Fiction and Pretext

I tend not to read realistic fiction.

For some reason, “family drama,” “high school angst,” or “coming of age” tales in the here-and-now don’t appeal. In general, that is; there are certainly exceptions.

Maybe it’s a lingering reluctance from the days when realistic fiction was elevated above “escapist” literature (“escapist” indicating a work with hints of fantasy, sci-fi, or other elements that are not immediately applicable to readers’ situation) and when realistic fiction had a strong bent toward exhorting readers toward conformity to social norms. (I hadn’t been born during this trend’s heyday, but surely the attitude of suspicion could be absorbed by osmosis?)

Maybe it has to do with hope. In some circles, apparently, for a tale to be realistic, it must be gritty and dark, and everybody must come to a sticky end. Which kinda contradicts one of the most beautiful defining characteristics of children’s literature, that no matter how difficult and unjust circumstances are, there is (often, not always) a ray of hope.

Or maybe it’s that I find historical novels, murder mysteries, fantasy (set in the present or in the past), sci-fi, legends, myths, oral- or fairy-tales and other works of distinctly non-realistic literature easier to relate to. After all, there’s no pressure to see myself in any of the characters when they aren’t in similar circumstances to my own – and so I find in them close companions and sometimes mirrors, if only in small aspects of their natures, of my own behaviour.

Or perhaps it simply has to do with pretext. A murder mystery is an excuse to study how people behave under great pressure, a breath of air which frees us from the frivolous inanity with which we are bombarded daily and holds out the gift of time, space, a reason to contemplate our own mortality. A murder mystery asks us to examine human ties, both for good and evil, and how close or meaningless our various relationships may be in the face of evil, and to consider what behaving decently under fire might look like.

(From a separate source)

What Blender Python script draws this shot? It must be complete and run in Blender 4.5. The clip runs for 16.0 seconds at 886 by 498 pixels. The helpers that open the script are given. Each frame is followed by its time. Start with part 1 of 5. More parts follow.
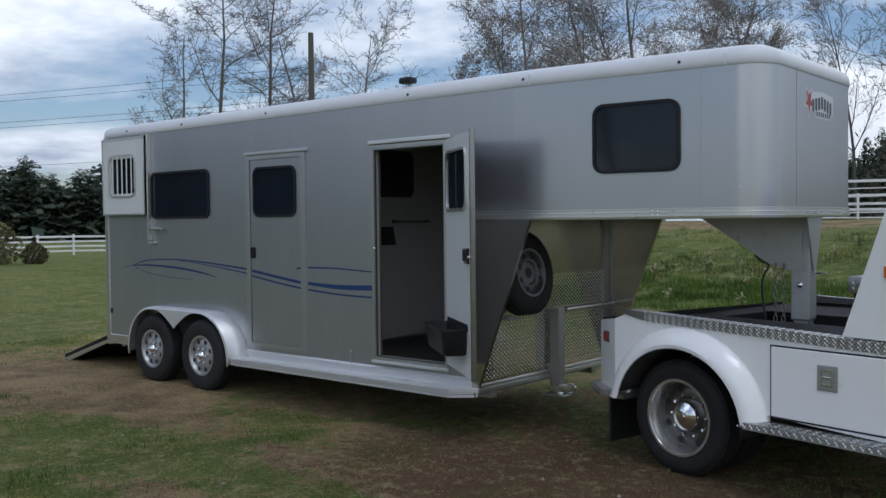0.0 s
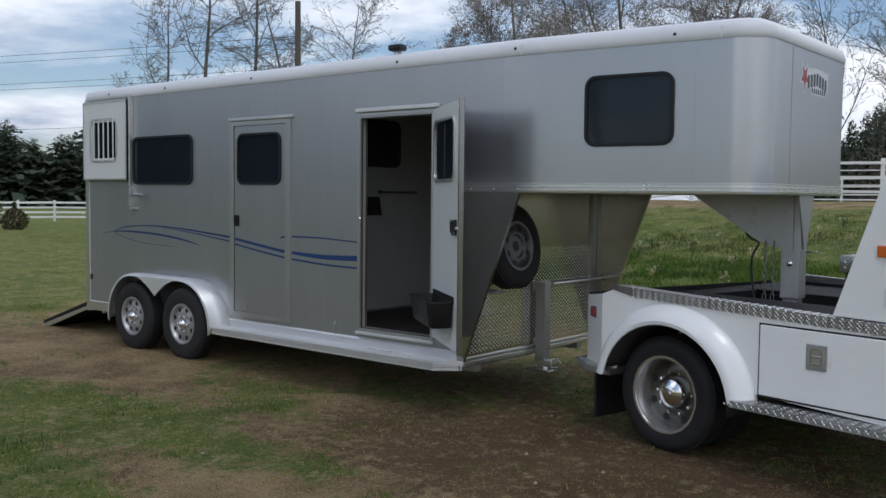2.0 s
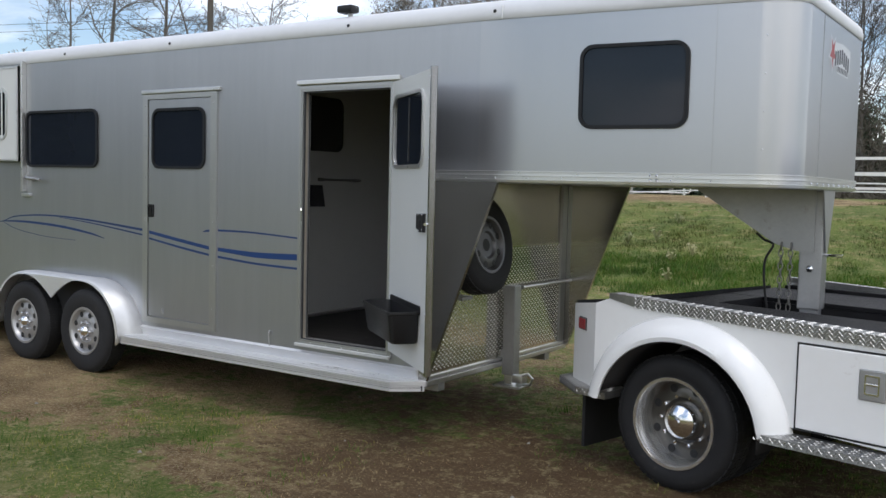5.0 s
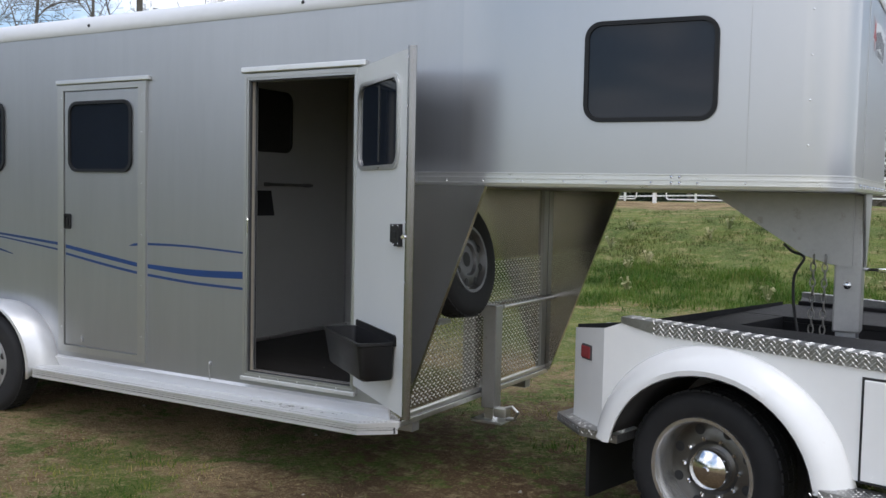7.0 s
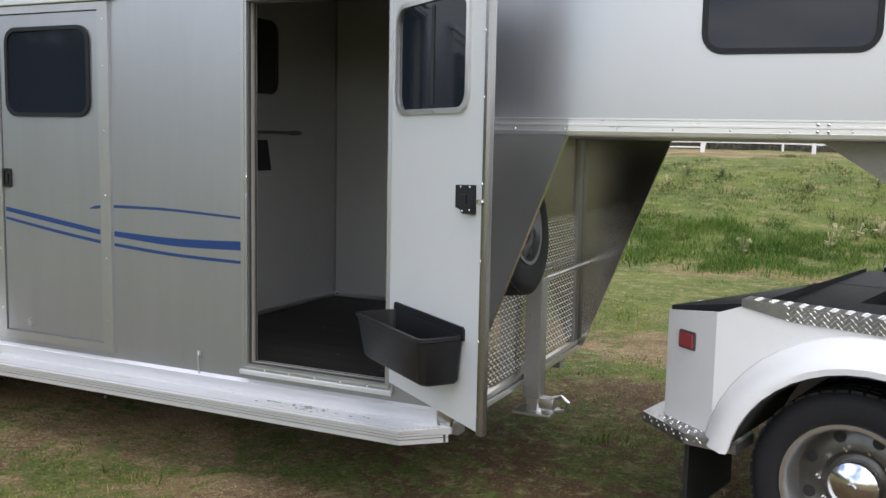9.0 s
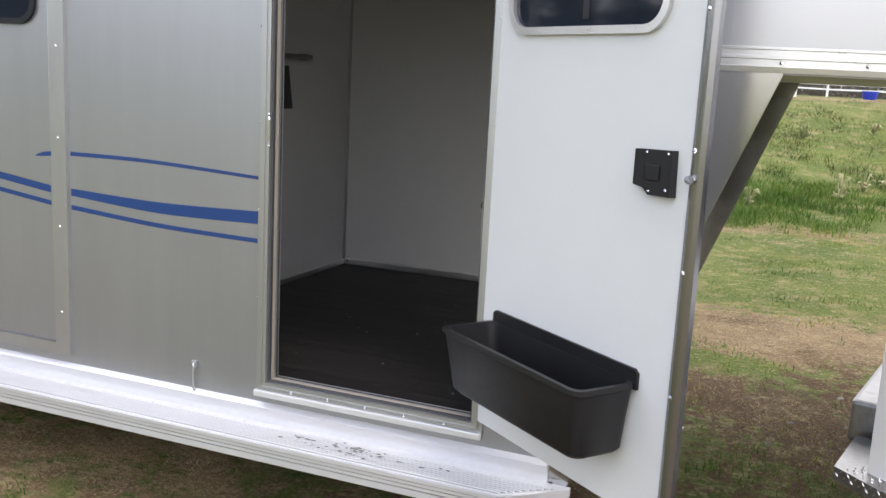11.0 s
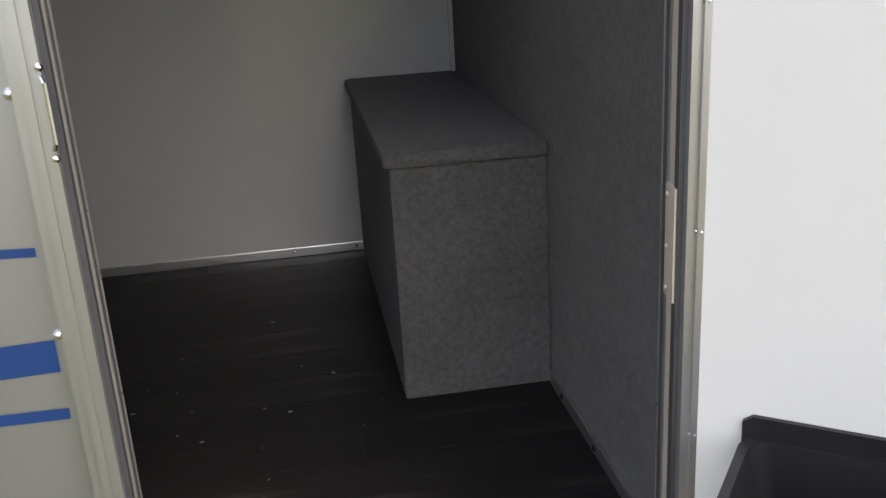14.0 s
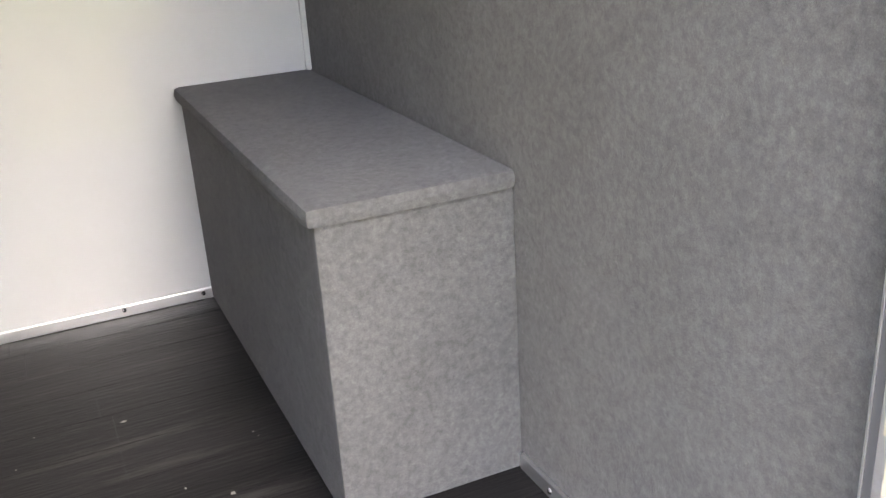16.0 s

A historical novel has the allure of the past. The past may be romanticized or made to seem harsher and less endurable than it really was. The scope may be vast or minute: an intricate weaving of those lives deemed significant, or the struggles and joys of the long-forgotten “small people.” A history may support the blusterings of empire or tell what the official texts omit; it may offer a revision of canon or seek to expand upon the lives of those in power, and the people behind those in power. A story set in the past has the advantage of being familiar – we all know what the past was like, or we think we do; an image, however blurred at the edges gives us the comforting impression that we know what it was like back then – and at the same time, bewitchingly exotic, because it is not the here and now, and people do not dress the same, the rules of society are different.

Fantasy – well, fantasy. The great “what if” of magic and Other creatures. Fantasy promises a land nothing like our own – but akin enough that we can understand, or at least pick up the dialect of this strange other place. Fantasy is an extended game of pretend, an utterly absorbing world that is cannot be, and yet is: invisible, yet real and no less powerful for its invisibility.

And sci-fi, the other half of the same question of “what if,” also full of extraordinary abilities and unknown life forms, but this game has the premise of unimaginably advanced technology, a slightly less arcane source of power, if no less extraordinary.

All of these genres – mystery, historical, fantasy, sci-fi, and realistic – contain tales of marvelous adventures and daring feats. I think the difference – in my mind, at least – is the pretext. Realistic novels don’t offer one, beyond the relationships and situations in the novels. Mystery tales offer those same relationships and situations, but add a purpose to reading: to find who did it. Stories set in the past call to the history buff in me: did you remember this era/battle/law/person which frames or is shaped by the story? Characters in fantasy and sci-fi may have the same problems of cruelty, discrimination, or a similar journey to adulthood as the characters in a realistic novel. The fantasy or sci-fi offers more pretext for reading about the same situations as I decipher an unfamiliar world and the situation besetting the protagonist at the same time.

Or maybe it is a question of hope, after all.